Friday, November 27, 2009

Smart Growth?

It's great that back in 1999 Wisconsin got on the Smart Growth bandwagon and required Wisconsin counties and communities to adopt a growth plan within 10 years. But how serious were we?

A month or so before plans are due many communities will fail to make the deadline. The State may lengthen the deadline to 2012, with no penalty. Another sign of how seriously we take our environmental responsibility.

Nine specific areas were to be addressed in the growth plan:
  • Housing
  • Transportation
  • Utilities & Community Facilities
  • Agricultural, Natural and Cultural Resources
  • Economic Development
  • Intergovernmental Cooperation
  • Land Use
  • Issues and Opportunities
  • Implementation
The suburbs and communities that need to control their growth the most: 1) do not want to work with others, 2) do not want regional transportation networks (other than highways), 3) feel the best land use is building over the land with highways and parking lots, 4) have no interest in affordable housing, 5) want to be able to simply import/buy any resource their community may need (as if this was a sustainable policy), and 6) do not want any actions taken, or not taken, to cost or affect them in any way.

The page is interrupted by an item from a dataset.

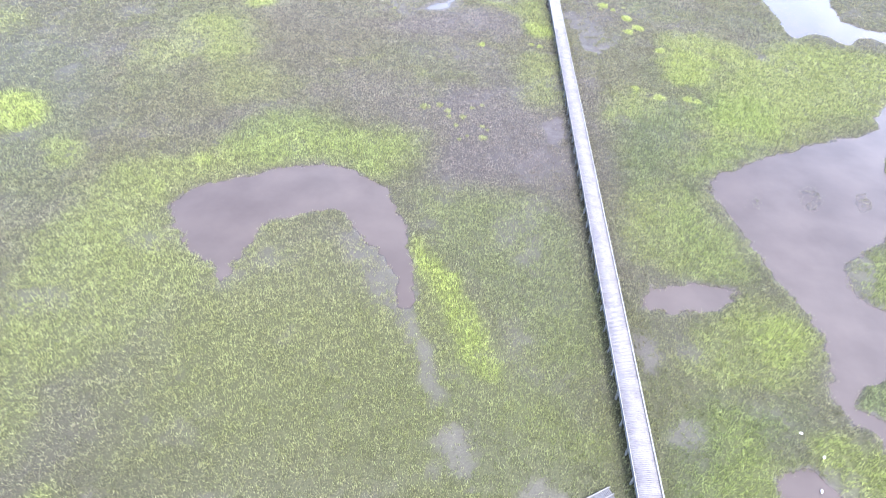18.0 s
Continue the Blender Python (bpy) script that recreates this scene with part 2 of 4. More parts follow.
pool("east arm", [(4.9, 43.0), (7.9, 41.3), (9.5, 39.2), (10.0, 36.7), (11.3, 35.7), (12.6, 36.6), (13.2, 39.1), (12.9, 41.4), (14.5, 41.7), (14.8, 40.0), (16.0, 40.1), (17.1, 41.7), (20.5, 41.0), (23.4, 40.7), (25.4, 40.5), (26.7, 39.9), (27.7, 36.8), (28.8, 36.0), (32.6, 36.0), (36.3, 34.8), (36.0, 34.1), (32.9, 34.4), (29.2, 34.3), (26.5, 33.1), (25.5, 30.7), (27.3, 28.8), (29.4, 27.6), (27.8, 26.7), (25.3, 26.8), (23.9, 27.8), (23.7, 30.0), (24.5, 31.2), (24.5, 32.3), (22.7, 34.4), (19.7, 35.5), (17.4, 35.6), (15.5, 35.5), (14.7, 33.5), (13.8, 32.2), (12.5, 33.9), (9.9, 36.4), (6.3, 40.4)])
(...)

Can we really say we have a "smart" growth plan when we continue to ignore the elephants in the room - the continued growth of edge cities, the enabling of resource (water) starved exurbs, and our dependence on highways and automobiles?

And, yet, after all of this, many are certain there will be lawsuits over the development rules.

Smart growth is something that has to be done at the state-level. Otherwise parochial shortsightedness will rule the day and we'll accomplish nothing, other than costly courtroom battles for generations.